On Friday, June 18, 1999, 5:51 PM -0400 Lyle Seaman
<LSeaman at stormsystems.com> wrote:

> It depends on how stringent you want your synchronization semantics to be.
> If you want guaranteed read-write replication, the client has to keep
> track of changes until the changes become "durable", in whatever form
> that takes. At present, "durable" simply means resident in the sole
> server's buffer cache.  If you use a quorum model of durability, then the
> client has to keep track of all the changes until the quorum is reached.

Or you can do what Ubik does - let the master server be reponsible for
contacting a quorum, and simply return an error to the client if an
operation fails without a quorum being reached.  The advantage to this
approach is that it could probably be done in such a way that unmodified
clients would continue to work (of course, clients that want to take full
advantage of R/W replication would have to understand the semantics of
multiple R/W sites in the VLDB).

> Yes, that's the Sprite and DFS model.

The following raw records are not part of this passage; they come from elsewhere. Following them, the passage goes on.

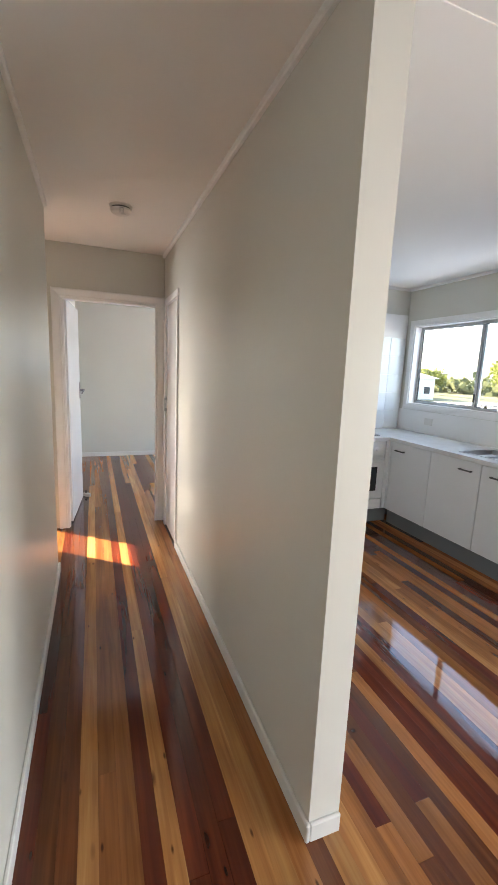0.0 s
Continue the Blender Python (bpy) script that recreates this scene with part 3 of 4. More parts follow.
def hip_house(name, at, w, d, wall_h, roof_h, wall_m, roof_m, label, over=0.5):
    """A small house: walls, windows, hipped roof."""
    x, y, z = at
    t = thing(name, at, label, "house")
    part("wall", block((x - w / 2, x + w / 2, y - d / 2, y + d / 2, z - 0.5, z + wall_h)), wall_m, t)
    bm = bmesh.new()
    a, b, e = w / 2 + over, d / 2 + over, z + wall_h
    ridge = max(0.2, (d - w) / 2) if d > w else 0.2
    low = [bm.verts.new(p) for p in ((x - a, y - b, e), (x + a, y - b, e), (x + a, y + b, e), (x - a, y + b, e))]
    hi = [bm.verts.new((x, y - ridge, e + roof_h)), bm.verts.new((x, y + ridge, e + roof_h))]
    for f in ((low[0], low[1], hi[0]), (low[1], low[2], hi[1], hi[0]), (low[2], low[3], hi[1]), (low[3], low[0], hi[0], hi[1]), (low[3], low[2], low[1], low[0])):
        bm.faces.new(f)
    part("roof", bm, roof_m, t)
    for k in range(max(1, int(d // 3))):
        yy = y - d / 2 + (k + 0.5) * d / max(1, int(d // 3))
        for sx in (-1, 1):
            xx = x + sx * (w / 2 + 0.02)
            wn = part("window", block((min(xx, xx - sx * 0.05), max(xx, xx - sx * 0.05), yy - 0.6, yy + 0.6, z + 0.9, z + 2.0)), OVENG, t)
            for zz in (0.84, 2.0):
                part("frame", block((min(xx, xx + sx * 0.03), max(xx, xx + sx * 0.03), yy - 0.68, yy + 0.68, z + zz, z + zz + 0.06)), WALU, wn)
    for k in range(max(1, int(w // 3))):
        xx = x - w / 2 + (k + 0.5) * w / max(1, int(w // 3))
        yy = y - d / 2 - 0.02
        part("window", block((xx - 0.6, xx + 0.6, yy, yy + 0.05, z + 0.9, z + 2.0)), OVENG, t)
    return t


def polar(az, dist, eye=(0.6, 5.5)):
    return eye[0] + dist * math.sin(radians(az)), eye[1] + dist * math.cos(radians(az))


def on_ground(az, dist):
    x, y = polar(az, dist)
    return x, y, level(x, y)


# the house itself: roof and deck
roof = thing("roof", (0.4, 2.0, H + 0.06), "low white roof with wide eaves", "roof", kind="structure")
part("roof_plane", block((-3.05, 3.95, -3.65, 7.62, H + 0.06, H + 0.16), bevel=0.01), ROOFM, roof)
part("gutter", block((3.95, 4.05, -3.65, 7.62, H + 0.04, H + 0.15), bevel=0.01), WALU, roof)
deck = thing("deck", (6.1, 2.0, -0.12), "broad deck of pale grey painted boards in house shade", "deck", kind="structure")
part("joists", block(*[(3.56, 8.8, y, y + 0.06, -0.34, -0.145) for y in (-3.9, -1.9, 0.1, 2.1, 4.1, 6.1, 7.1)]), BARK, deck)
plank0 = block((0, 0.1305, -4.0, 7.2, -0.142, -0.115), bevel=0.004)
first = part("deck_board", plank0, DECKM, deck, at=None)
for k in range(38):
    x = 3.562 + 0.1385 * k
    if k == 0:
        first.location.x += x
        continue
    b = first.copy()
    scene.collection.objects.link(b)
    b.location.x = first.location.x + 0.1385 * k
posts = thing("railing", (8.72, 2.0, -0.115), "white painted timber balustrade along the deck edge", "railing")
RX, RY = 8.70, 7.15
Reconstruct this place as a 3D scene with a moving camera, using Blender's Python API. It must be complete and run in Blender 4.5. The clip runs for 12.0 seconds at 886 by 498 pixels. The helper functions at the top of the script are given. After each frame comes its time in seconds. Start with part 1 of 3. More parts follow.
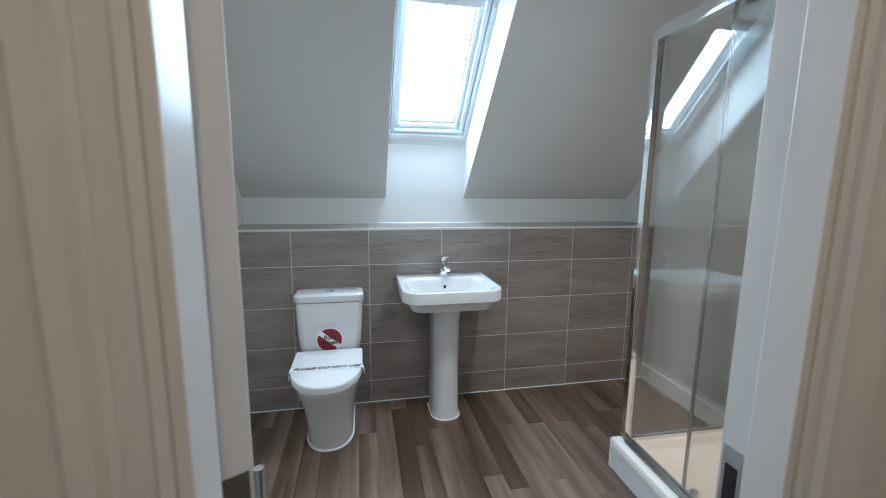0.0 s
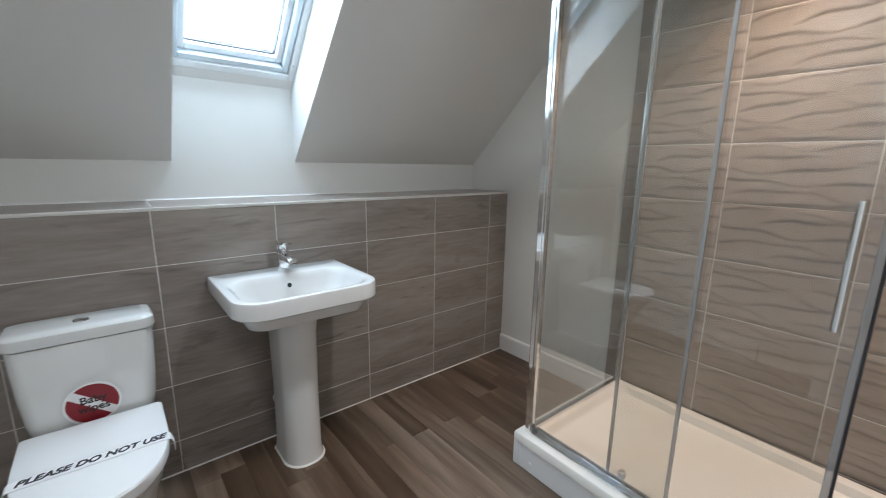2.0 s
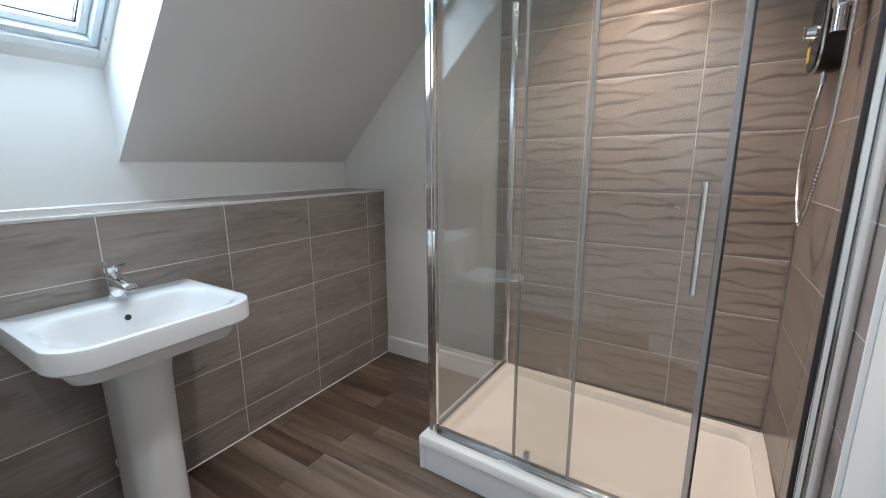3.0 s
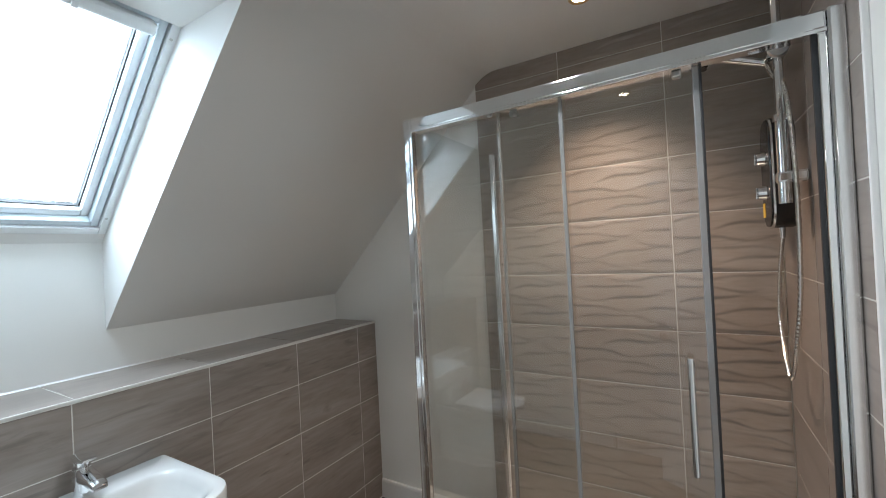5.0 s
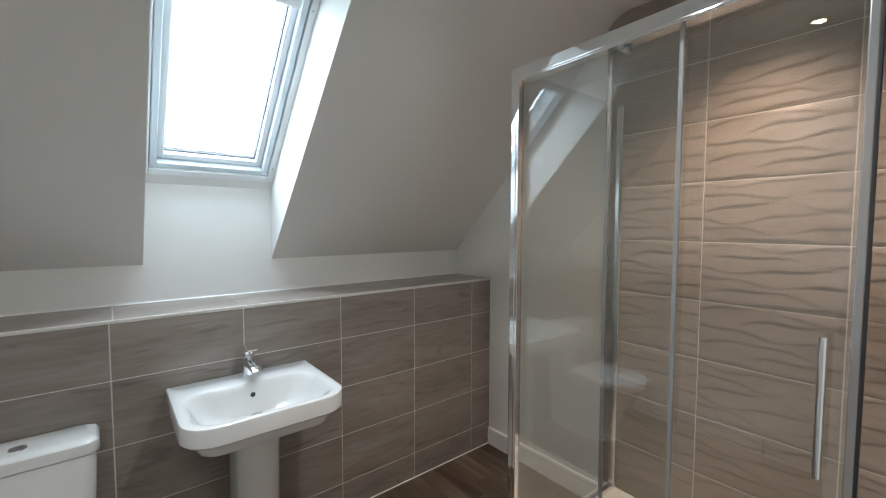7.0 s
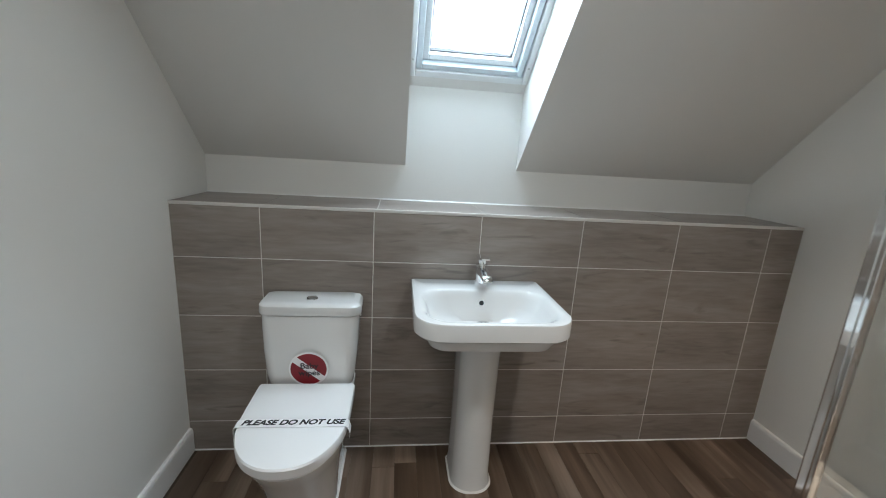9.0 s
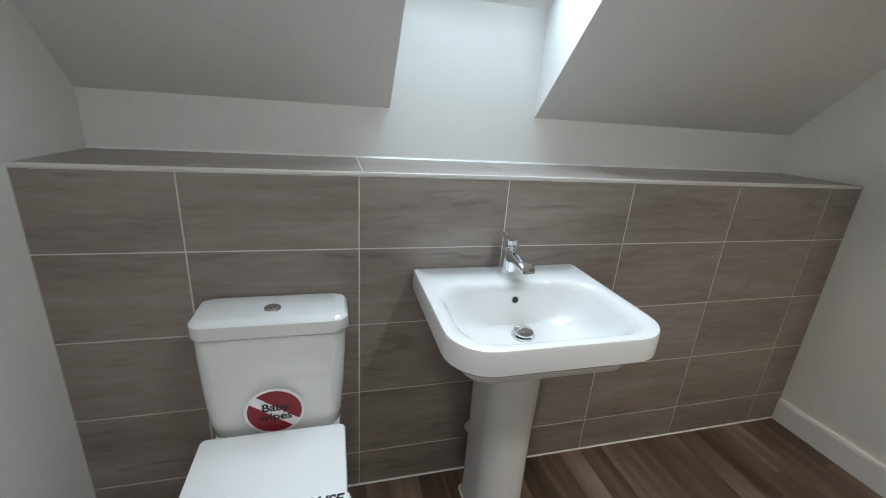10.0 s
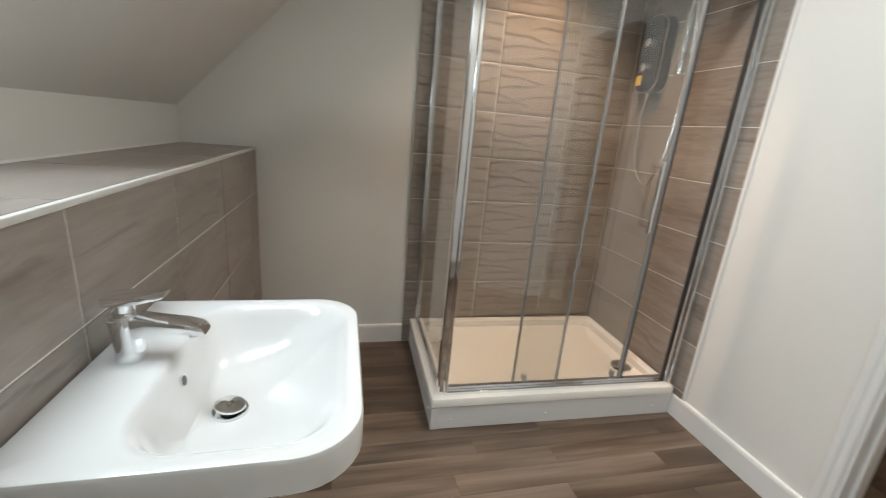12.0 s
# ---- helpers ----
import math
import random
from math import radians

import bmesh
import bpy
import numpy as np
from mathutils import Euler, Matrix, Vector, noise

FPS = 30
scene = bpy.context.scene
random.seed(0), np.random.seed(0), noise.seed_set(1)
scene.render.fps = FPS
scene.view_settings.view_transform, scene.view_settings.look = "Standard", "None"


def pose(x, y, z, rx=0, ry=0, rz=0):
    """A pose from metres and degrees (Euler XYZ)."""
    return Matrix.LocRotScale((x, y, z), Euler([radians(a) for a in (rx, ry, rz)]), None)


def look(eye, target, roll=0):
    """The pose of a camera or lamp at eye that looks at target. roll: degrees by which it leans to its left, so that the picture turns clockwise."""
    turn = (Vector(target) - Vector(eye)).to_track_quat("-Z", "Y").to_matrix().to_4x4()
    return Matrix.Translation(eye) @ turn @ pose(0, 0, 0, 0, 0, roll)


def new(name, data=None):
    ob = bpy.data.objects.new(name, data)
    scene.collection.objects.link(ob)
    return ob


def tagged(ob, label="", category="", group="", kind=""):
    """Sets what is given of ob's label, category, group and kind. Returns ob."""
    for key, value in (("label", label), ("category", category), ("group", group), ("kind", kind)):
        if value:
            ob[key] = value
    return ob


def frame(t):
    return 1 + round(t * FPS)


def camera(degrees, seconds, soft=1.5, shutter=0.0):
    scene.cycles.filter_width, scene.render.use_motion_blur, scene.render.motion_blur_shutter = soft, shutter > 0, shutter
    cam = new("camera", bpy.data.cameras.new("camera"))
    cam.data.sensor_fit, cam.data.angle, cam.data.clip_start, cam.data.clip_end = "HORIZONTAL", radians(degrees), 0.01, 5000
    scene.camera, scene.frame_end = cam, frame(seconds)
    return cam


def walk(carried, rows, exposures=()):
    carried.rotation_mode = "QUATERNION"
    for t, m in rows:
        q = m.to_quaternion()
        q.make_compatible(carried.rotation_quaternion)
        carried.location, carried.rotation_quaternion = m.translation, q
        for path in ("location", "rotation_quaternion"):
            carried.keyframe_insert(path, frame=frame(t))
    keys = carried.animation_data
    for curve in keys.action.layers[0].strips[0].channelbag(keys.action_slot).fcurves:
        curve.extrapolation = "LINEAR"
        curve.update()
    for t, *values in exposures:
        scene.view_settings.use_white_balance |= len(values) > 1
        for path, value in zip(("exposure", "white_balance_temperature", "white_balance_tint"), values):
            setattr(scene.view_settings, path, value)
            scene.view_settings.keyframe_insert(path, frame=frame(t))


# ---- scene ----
cam = camera(94.5, 12.0, soft=0.95, shutter=0.2)
PATH = [
    (0, (0.403, -2.51, 1.39), (0.797, -0.574, 1.084), 0.6),
    (0.5, (0.49, -2.312, 1.366), (0.868, -0.375, 1.041), 1.8),
    (1, (0.465, -2.138, 1.334), (0.961, -0.235, 0.97), 2.1),
    (1.5, (0.387, -1.973, 1.327), (1.246, -0.206, 0.949), 2.1),
    (2, (0.331, -1.866, 1.307), (1.576, -0.356, 0.898), 0.9),
    (2.5, (0.322, -1.766, 1.292), (1.866, -0.581, 0.832), -0.5),
    (2.7, (0.329, -1.735, 1.278), (1.946, -0.656, 0.81), -0.9),
    (4.3, (0.403, -1.743, 1.462), (2.147, -0.771, 1.328), -1.8),
    (4.5, (0.396, -1.744, 1.492), (2.139, -0.765, 1.416), -2.2),
    (5, (0.383, -1.758, 1.554), (2.102, -0.735, 1.566), -3.0),
    (5.5, (0.381, -1.765, 1.575), (2.049, -0.662, 1.611), -3.0),
    (6, (0.428, -1.801, 1.576), (2.014, -0.582, 1.592), -2.2),
    (6.5, (0.468, -1.852, 1.538), (1.922, -0.479, 1.497), -1.1),
    (7, (0.463, -1.905, 1.474), (1.726, -0.358, 1.362), 0.1),
    (7.5, (0.506, -1.987, 1.432), (1.505, -0.264, 1.25), 1.1),
    (7.7, (0.526, -2.017, 1.413), (1.399, -0.23, 1.205), 1.5),
    (9.3, (0.545, -1.537, 1.353), (0.742, 0.385, 0.836), 3.6),
    (9.5, (0.508, -1.428, 1.331), (0.743, 0.481, 0.784), 3.8),
    (10, (0.384, -1.158, 1.301), (0.893, 0.669, 0.666), 3.9),
    (10.5, (0.276, -0.92, 1.26), (1.258, 0.689, 0.591), 3.9),
    (11, (0.197, -0.685, 1.247), (1.742, 0.398, 0.584), 4.2),
    (11.5, (0.148, -0.537, 1.272), (2.021, -0.238, 0.637), 4.5),
    (12, (0.125, -0.445, 1.291), (1.988, -0.916, 0.734), 5.0),
]
EXPOSURES = [(0.0, 1.1, 5100, 2), (0.5, 1.05, 5450, 3), (1.5, 1.0, 5600, 5), (2.5, 1.04, 5400, 6), (4.5, 0.86, 5600, 5), (5.5, 0.78, 5650, 6), (7.5, 0.82, 5800, 5), (9.5, 0.88, 5650, 4), (10.5, 1.0, 5800, 6), (11.0, 1.12, 6050, 7), (12.0, 0.95, 6250, 7)]
walk(cam, [(t, look(eye, target, roll)) for t, eye, target, roll in PATH], EXPOSURES)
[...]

The problem with doing only that in
> AFS is that the maximum callback interval is 4.5 hours.  Forcing servers
> to be effectively read-only for the first 4+ hours of uptime is untenable.
> Even with the DFS model, the server goes through a "token recovery period"
> for a few minutes during which it is less than completely useful.  For
> maximal availability, that recovery period needs to be minimal.

Yes, I agree.  I wasn't aware that the maximum callback interval was quite
that large.  The other thing you could do is have the new master
reinitialize the callback state on each cilent it hears from.  This would
have the same effect as if a single server crashed, recovered, and took an
update, all between the time a long callback was granted and when the
client in question tried to talk to the server again.

-- Jeff